Evolved Policy Gradients
Houthooft, Rein, Chen, Yuhua, Isola, Phillip, Stadie, Bradly, Wolski, Filip, Ho, OpenAI Jonathan, Abbeel, Pieter
We propose a metalearning approach for learning gradient-based reinforcement learning (RL) algorithms. The idea is to evolve a differentiable loss function, such that an agent, which optimizes its policy to minimize this loss, will achieve high rewards. The loss is parametrized via temporal convolutions over the agent's experience. Because this loss is highly flexible in its ability to take into account the agent's history, it enables fast task learning. Empirical results show that our evolved policy gradient algorithm (EPG) achieves faster learning on several randomized environments compared to an off-the-shelf policy gradient method. We also demonstrate that EPG's learned loss can generalize to out-of-distribution test time tasks, and exhibits qualitatively different behavior from other popular metalearning algorithms.
One-Shot Imitation Learning
Duan, Yan, Andrychowicz, Marcin, Stadie, Bradly, Ho, OpenAI Jonathan, Schneider, Jonas, Sutskever, Ilya, Abbeel, Pieter, Zaremba, Wojciech
Imitation learning has been commonly applied to solve different tasks in isolation. This usually requires either careful feature engineering, or a significant number of samples. This is far from what we desire: ideally, robots should be able to learn from very few demonstrations of any given task, and instantly generalize to new situations of the same task, without requiring task-specific engineering. In this paper, we propose a meta-learning framework for achieving such capability, which we call one-shot imitation learning. Specifically, we consider the setting where there is a very large (maybe infinite) set of tasks, and each task has many instantiations. For example, a task could be to stack all blocks on a table into a single tower, another task could be to place all blocks on a table into two-block towers, etc. In each case, different instances of the task would consist of different sets of blocks with different initial states. At training time, our algorithm is presented with pairs of demonstrations for a subset of all tasks.
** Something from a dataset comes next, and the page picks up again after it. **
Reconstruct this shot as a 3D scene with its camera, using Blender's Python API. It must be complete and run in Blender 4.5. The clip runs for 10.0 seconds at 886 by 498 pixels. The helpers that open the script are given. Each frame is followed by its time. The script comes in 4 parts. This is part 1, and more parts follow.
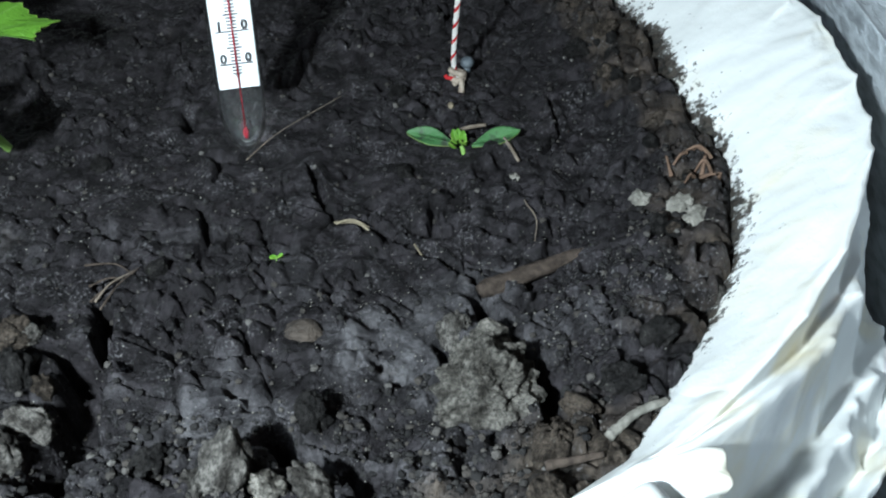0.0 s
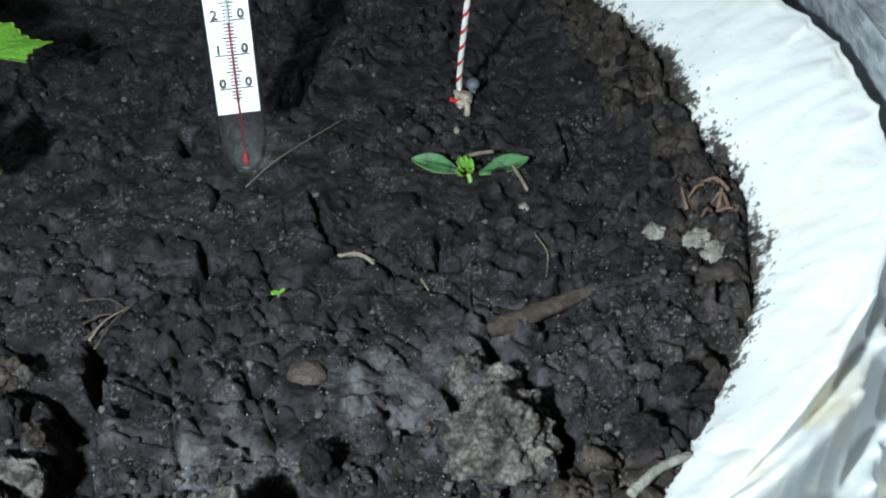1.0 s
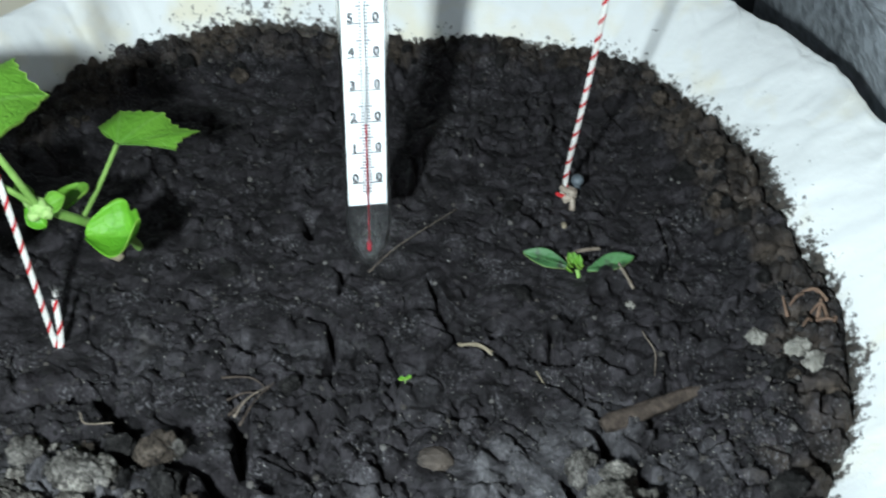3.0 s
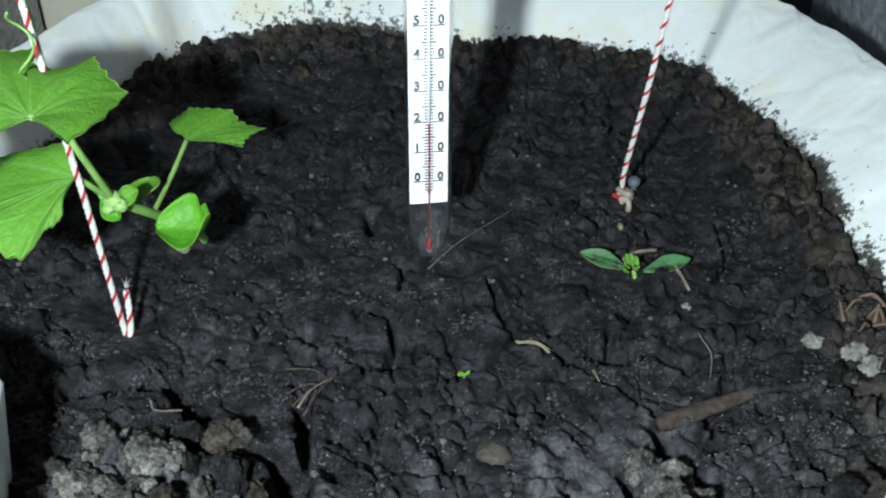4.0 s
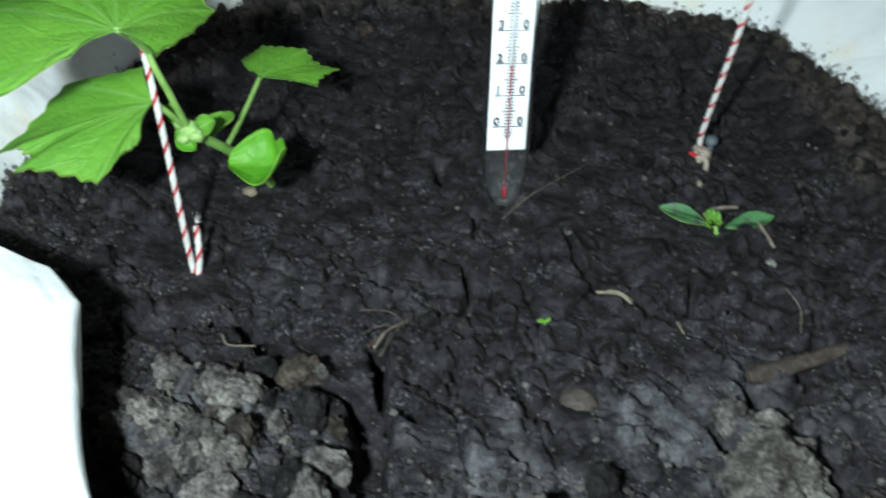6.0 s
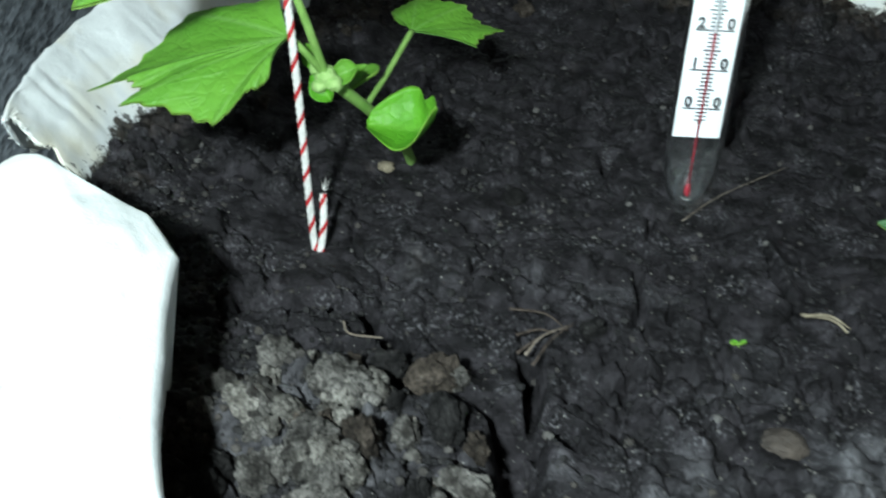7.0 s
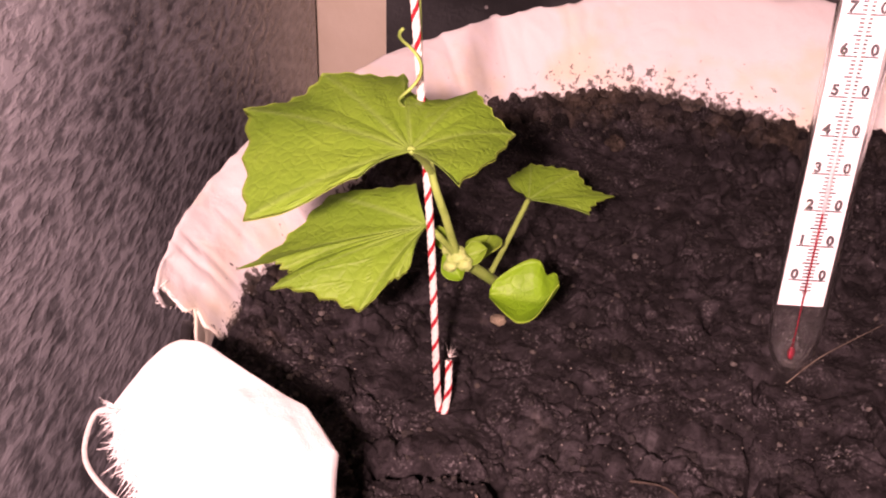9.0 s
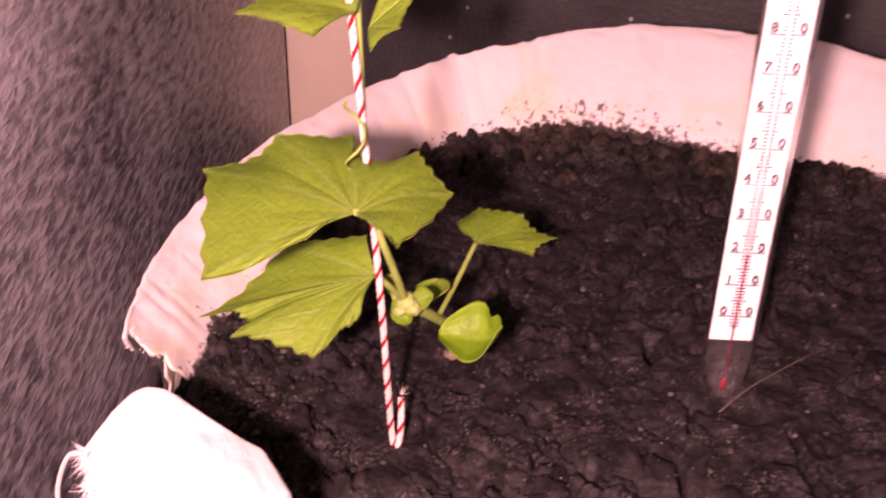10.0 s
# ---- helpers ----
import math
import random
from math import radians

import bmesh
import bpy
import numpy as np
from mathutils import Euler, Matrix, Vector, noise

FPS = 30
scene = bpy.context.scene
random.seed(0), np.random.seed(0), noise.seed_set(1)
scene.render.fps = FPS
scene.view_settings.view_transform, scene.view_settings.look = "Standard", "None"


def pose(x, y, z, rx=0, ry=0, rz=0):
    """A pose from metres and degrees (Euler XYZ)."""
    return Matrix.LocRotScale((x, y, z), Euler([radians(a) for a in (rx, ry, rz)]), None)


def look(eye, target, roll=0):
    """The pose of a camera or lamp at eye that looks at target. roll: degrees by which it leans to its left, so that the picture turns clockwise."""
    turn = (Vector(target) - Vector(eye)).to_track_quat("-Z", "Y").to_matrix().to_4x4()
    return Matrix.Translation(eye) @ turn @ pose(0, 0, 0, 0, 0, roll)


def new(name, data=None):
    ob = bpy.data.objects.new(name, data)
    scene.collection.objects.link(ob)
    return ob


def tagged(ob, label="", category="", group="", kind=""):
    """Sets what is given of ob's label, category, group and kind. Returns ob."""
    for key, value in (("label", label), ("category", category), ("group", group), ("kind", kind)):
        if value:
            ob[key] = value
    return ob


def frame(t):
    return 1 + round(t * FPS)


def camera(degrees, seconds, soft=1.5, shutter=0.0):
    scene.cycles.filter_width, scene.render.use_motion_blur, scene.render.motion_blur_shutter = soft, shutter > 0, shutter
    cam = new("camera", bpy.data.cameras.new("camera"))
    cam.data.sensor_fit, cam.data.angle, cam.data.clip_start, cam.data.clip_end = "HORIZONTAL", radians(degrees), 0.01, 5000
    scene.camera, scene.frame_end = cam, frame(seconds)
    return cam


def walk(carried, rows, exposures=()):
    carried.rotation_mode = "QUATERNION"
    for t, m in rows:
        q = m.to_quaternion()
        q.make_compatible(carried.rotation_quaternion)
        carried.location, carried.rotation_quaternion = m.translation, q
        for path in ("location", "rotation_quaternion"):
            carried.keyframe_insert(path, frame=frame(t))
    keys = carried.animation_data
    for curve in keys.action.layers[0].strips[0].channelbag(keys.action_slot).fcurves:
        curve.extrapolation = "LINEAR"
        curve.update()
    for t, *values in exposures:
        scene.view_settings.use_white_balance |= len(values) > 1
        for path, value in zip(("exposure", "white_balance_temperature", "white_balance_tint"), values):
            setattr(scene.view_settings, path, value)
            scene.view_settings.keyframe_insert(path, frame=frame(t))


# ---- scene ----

A neural net is trained that takes as input one demonstration and the current state (which initially is the initial state of the other demonstration of the pair), and outputs an action with the goal that the resulting sequence of states and actions matches as closely as possible with the second demonstration. At test time, a demonstration of a single instance of a new task is presented, and the neural net is expected to perform well on new instances of this new task. Our experiments show that the use of soft attention allows the model to generalize to conditions and tasks unseen in the training data. We anticipate that by training this model on a much greater variety of tasks and settings, we will obtain a general system that can turn any demonstrations into robust policies that can accomplish an overwhelming variety of tasks.